Lyons v. City of Pittsburgh, 137 Pa. Commw. 330, 586 A.2d 469, appeal denied, 527 Pa. 670, 593 A.2d 845 (1991) (footnotes omitted). In Lyons, the issue before this Court was whether a Pittsburgh council member who was elected in an at-large election before the amendment could remain in office after the effective date of the amendment when a new city council was elected by districts.
Section 219 of the Law, 53 Pa.S. § 1-219, sets forth what constitutes a change in the "form of government":
For purposes of this act . . . each of said optional forms as modified by any available provisions concerning size of council, election of municipal officials, the basis for electing councilmen, is hereby declared to be a complete and separate form of government provided by the legislature for submission to the voters of the municipality. (Emphasis added).
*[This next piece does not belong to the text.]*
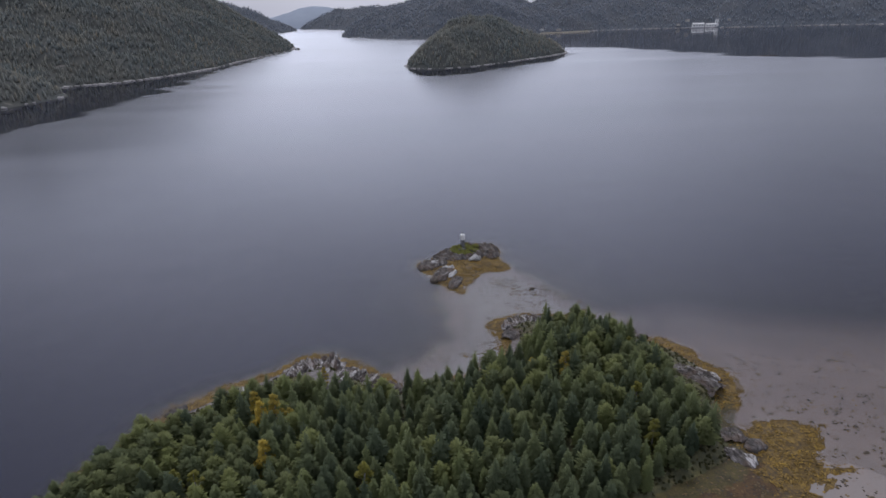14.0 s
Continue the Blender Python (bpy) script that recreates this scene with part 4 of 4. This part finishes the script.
# nearer hills: base colours greyed to stand for haze in the air
HG = hill_material("haze_greyed_heath", (0.055, 0.062, 0.060), (0.069, 0.074, 0.069), (0.090, 0.090, 0.077))
FW = far_forest_material("haze_greyed_conifers", (0.129, 0.148, 0.145), (0.163, 0.182, 0.172), (0.202, 0.210, 0.182), (0.262, 0.218, 0.153))
# distance haze is mixed into these wood and heath colours, bluer and paler
FB = far_forest_material("haze_blue_conifers", (0.160, 0.187, 0.224), (0.187, 0.213, 0.249), (0.220, 0.237, 0.260), (0.260, 0.242, 0.224))
HB = hill_material("haze_blue_heath", (0.069, 0.080, 0.098), (0.080, 0.093, 0.109), (0.102, 0.108, 0.119))


def rim_rocks(name, pts, keep, low, high, seed, label):
    """The pale wave-washed rocks along a far shoreline, joined."""
    rng = np.random.default_rng(seed)
    pts = pts[keep(pts[:, 0], pts[:, 1]) & (rng.random(len(pts)) < 0.85)]
    v0, f0 = sphere_arrays(1)
    vs, fs = [], []
    for i, p in enumerate(pts):
        s = rng.uniform(low, high)
        vs.append(v0 * (1 + 0.35 * (rng.random((len(v0), 1)) - 0.5)) * [s * 1.7, s * 1.3, s * 0.42] + [p[0] + rng.normal() * s * 0.5, p[1] + rng.normal() * s * 0.5, 0.5])
        fs.append(f0 + i * len(v0))
    tagged(new(name, mesh_from(name, np.concatenate(vs), np.concatenate(fs), M_FARROCK)), label, "rocks", "", "stuff")


M_FARROCK = plain_material("shore_rock", (0.46, 0.44, 0.42), 0.85)

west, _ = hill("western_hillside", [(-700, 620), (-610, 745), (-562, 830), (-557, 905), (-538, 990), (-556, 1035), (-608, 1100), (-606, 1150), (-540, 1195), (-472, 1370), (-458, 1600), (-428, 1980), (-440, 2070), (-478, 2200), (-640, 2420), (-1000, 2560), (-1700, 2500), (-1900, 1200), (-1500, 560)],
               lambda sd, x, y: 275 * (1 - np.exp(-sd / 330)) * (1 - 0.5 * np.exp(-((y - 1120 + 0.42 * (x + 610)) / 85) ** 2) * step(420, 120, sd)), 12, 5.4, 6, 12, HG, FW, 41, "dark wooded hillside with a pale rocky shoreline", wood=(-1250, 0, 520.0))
rim_rocks("western_shore_rocks", west, lambda x, y: (x > -720) & (y < 2100), 2.0, 5.0, 3, "pale wave-washed rocks along the hillside")

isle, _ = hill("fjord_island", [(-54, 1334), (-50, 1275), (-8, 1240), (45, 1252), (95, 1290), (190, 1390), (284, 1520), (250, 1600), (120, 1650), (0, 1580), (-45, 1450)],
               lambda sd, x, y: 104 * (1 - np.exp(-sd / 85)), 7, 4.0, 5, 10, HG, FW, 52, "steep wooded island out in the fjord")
rim_rocks("fjord_island_rocks", isle, lambda x, y: y < 1700, 1.5, 3.6, 4, "pale rocks round the foot of the island")

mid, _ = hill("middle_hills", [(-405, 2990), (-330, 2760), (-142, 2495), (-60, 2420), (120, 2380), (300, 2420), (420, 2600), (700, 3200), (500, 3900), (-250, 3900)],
              lambda sd, x, y: 128 * (1 - np.exp(-sd / 170)) + 0.03 * sd, 18, 9.5, 8, 14, HB, FB, 63, "wooded hills behind the island, haze put into their colour")

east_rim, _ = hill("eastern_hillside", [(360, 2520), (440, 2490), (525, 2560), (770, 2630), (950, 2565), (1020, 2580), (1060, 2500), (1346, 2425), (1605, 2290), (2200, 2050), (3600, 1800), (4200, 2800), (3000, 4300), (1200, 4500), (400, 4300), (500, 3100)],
                   lambda sd, x, y: 250 * (1 - np.exp(-np.maximum(sd - 25, 0) / 420)) + 0.02 * sd, 22, 9.5, 8, 14, HB, FB, 74, "long wooded hillside across the fjord, haze put into its colour", reach=1500.0, wood=(300, 2150, 420.0))
rim_rocks("eastern_shore_rocks", east_rim, lambda x, y: (y < 2700) & (x > 350), 2.0, 5.5, 6, "pale shoreline rocks below the far hillside")

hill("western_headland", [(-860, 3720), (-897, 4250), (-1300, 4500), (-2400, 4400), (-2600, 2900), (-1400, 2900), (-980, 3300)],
     lambda sd, x, y: 290 * (1 - np.exp(-sd / 500)), 28, 17, 10, 16, HB, FB, 85, "haze-coloured headland at the narrows of the fjord", reach=1200.0, wood=(-1700, 0, 420.0))
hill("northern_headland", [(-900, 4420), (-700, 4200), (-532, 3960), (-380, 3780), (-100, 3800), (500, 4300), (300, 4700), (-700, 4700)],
     lambda sd, x, y: 230 * (1 - np.exp(-sd / 360)), 28, 17, 10, 16, HB, FB, 96, "haze-coloured headland beyond the middle hills")


def far_mountain():
    """The faint mountain at the head of the fjord, blue haze put into its colour."""
    k = Nodes("mountain_haze_blue")
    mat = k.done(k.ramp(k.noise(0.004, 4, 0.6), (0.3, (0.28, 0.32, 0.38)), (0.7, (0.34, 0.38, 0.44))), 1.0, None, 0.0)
    gx, gy = np.arange(-2100, 200, 25.0), np.arange(4560, 4960, 25.0)
    x, y = np.meshgrid(gx, gy)
    u = (y - 4560) / 400
    ridge = 135 * np.exp(-(((x + 860) / 260) ** 2)) + 60 * np.exp(-(((x + 1250) / 300) ** 2)) + 95 * np.exp(-(((x + 250) / 330) ** 2)) + 14 * fbm(x, y, 160, 4, 8)
    z = ridge * np.sin(np.clip(u, 0, 1) * math.pi * 0.5) - 4
    tagged(new("far_mountain", mesh_from("far_mountain", np.stack([x, y, z], -1).reshape(-1, 3), grid_faces(len(gx), len(gy)), mat, True)), "faint mountain at the fjord's head, blue haze in its colour", "mountain", "", "structure")


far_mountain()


# ---- buildings on the far shore ----
def box(w, d, h, bevel=0.08):
    bm = bmesh.new()
    bmesh.ops.create_cube(bm, size=1.0)
    bmesh.ops.scale(bm, vec=(w, d, h), verts=bm.verts)
    bmesh.ops.translate(bm, vec=(0, 0, h / 2), verts=bm.verts)
    if bevel:
        bmesh.ops.bevel(bm, geom=bm.edges[:], offset=bevel, segments=1, affect="EDGES")
    return bm


def gable(w, d, h, over=0.5):
    bm = bmesh.new()
    a, b = w / 2 + over, d / 2 + over
    lo = [bm.verts.new(p) for p in ((-a, -b, 0), (a, -b, 0), (a, b, 0), (-a, b, 0))]
    hi = [bm.verts.new(p) for p in ((-a, 0, h), (a, 0, h))]
    for f in ((lo[0], lo[1], hi[1], hi[0]), (lo[2], lo[3], hi[0], hi[1]), (lo[1], lo[2], hi[1]), (lo[3], lo[0], hi[0]), (lo[3], lo[2], lo[1], lo[0])):
        bm.faces.new(f)
    return bm


def house(name, x, y, z, w, d, h, turn, wall, roof, label, windows=4):
    ob = empty_at(name, x, y, z, turn)
    part("wall", box(w, d, h), wall, ob)
    r = part("roof", gable(w, d, d * 0.28), roof, ob)
    r.location = (0, 0, h)
    for i in range(windows):
        win = part("window", box(w * 0.09, 0.12, h * 0.28, 0), M_GLASS, ob)
        win.location = (-w * 0.36 + w * 0.72 * i / max(1, windows - 1), -d / 2 - 0.03, h * 0.42)
    return tagged(ob, label, "building", "buildings on the far shore")


def far_buildings():
    quay = empty_at("quay", 1005, 2545, 0, -8)
    part("deck", box(150, 22, 2.2), M_CONCRETE, quay)
    for i in range(10):
        p = part("pile", ring_solid([(0.8, -2), (0.8, 2.0)], 8), M_STEEL, quay)
        p.location = (-66 + i * 14.6, -11.3, 0)
    tagged(quay, "long grey concrete quay at the far shore", "quay")
    house("warehouse", 990, 2549, 2.2, 42, 13, 12, -8, M_WHITE, M_WHITE, "large white warehouse standing on the quay")
    house("warehouse", 1038, 2546, 2.2, 38, 13, 9, -8, M_WHITE, M_WHITE, "long low white warehouse on the quay")
    house("cottage", 1062, 2552, 2.2, 11, 10, 26, -8, M_WHITE, M_ROOF, "tall white silo building beside the quay", 2)
    house("cottage", 965, 2592, 22, 13, 9, 8, 10, M_HOUSE, M_ROOF, "pale house on the slope above the quay", 3)
    house("cottage", 930, 2590, 8, 12, 9, 7, 10, M_HOUSE, M_ROOF, "pale house near the far shore", 3)
    house("cottage", 1110, 2560, 20, 12, 9, 7, -10, M_HOUSE, M_ROOF, "pale house above the far shore", 3)
    house("cottage", 395, 2520, 8, 13, 9, 8, 20, M_WHITE, M_ROOF, "white farmhouse by the shore field", 3)
    house("barn", 460, 2530, 8, 18, 9, 6, 5, M_HOUSE, M_ROOF, "pale barn beside the shore field", 3)
    gx, gy = np.linspace(0, 1, 24), np.linspace(0, 1, 8)
    u, v = np.meshgrid(gx, gy)
    x, y = 385 + u * 190, 2470 + 40 * u + v * 38 - 10 * np.sin(u * 3)
    z = 0.8 + v * 4 + 0.4 * fbm(x, y, 14, 3, 3)
    tagged(new("field", mesh_from("field", np.stack([x, y, z], -1).reshape(-1, 3), grid_faces(24, 8), M_FIELD, True)), "pale mown field by the far shore", "field", "", "structure")


far_buildings()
Section 102 of the Law, as amended, 53 P. S. § 1-102, defines "optional forms" as a "general description including both home rule charters and optional plans." Since the 1990 amendment to the Charter changed the basis of electing council members, the amendment constitutes a change in the form of government under Section 219.
This Court reached a similar conclusion in Borough of Warren v. County Board of Elections, 59 Pa. Commw. 137, 425 A.2d 1113 (1981). In Borough of Warren, this Court held that a proposed change affecting the size of council and the method of electing council members was a change in the form of government under Section 219. In McCaskey, this Court again interpreted Section 219 and held that a ballot question which proposed changing the method of selecting a township manager/secretary from election to appointment was a change in the form of government subject to the five-year waiting period set forth in Section 218. In so holding, this Court stated that even procedural and technical changes in the selection process of a government official constituted changes in the form of government.
In McCaskey, this Court noted that the legislative intent underlying the five-year waiting period was to ensure a reasonable testing period for citizens to give a particular type of government a fair chance to succeed before capriciously rejecting it in search of an ostensibly more attractive alternative. In the matter sub judice, the intent of the legislature would be better served by allowing the citizens of Pittsburgh a reasonable period of time to test the form of government created by the 1990 amendment before voting on some other alternative to the present system. Accordingly, the order of the trial court is affirmed.
ORDER
AND NOW, this 28th day of July, 1993, the order of the Court of Common Pleas of Allegheny County is affirmed.
PELLEGRINI, J., did not participate in the decision in this case.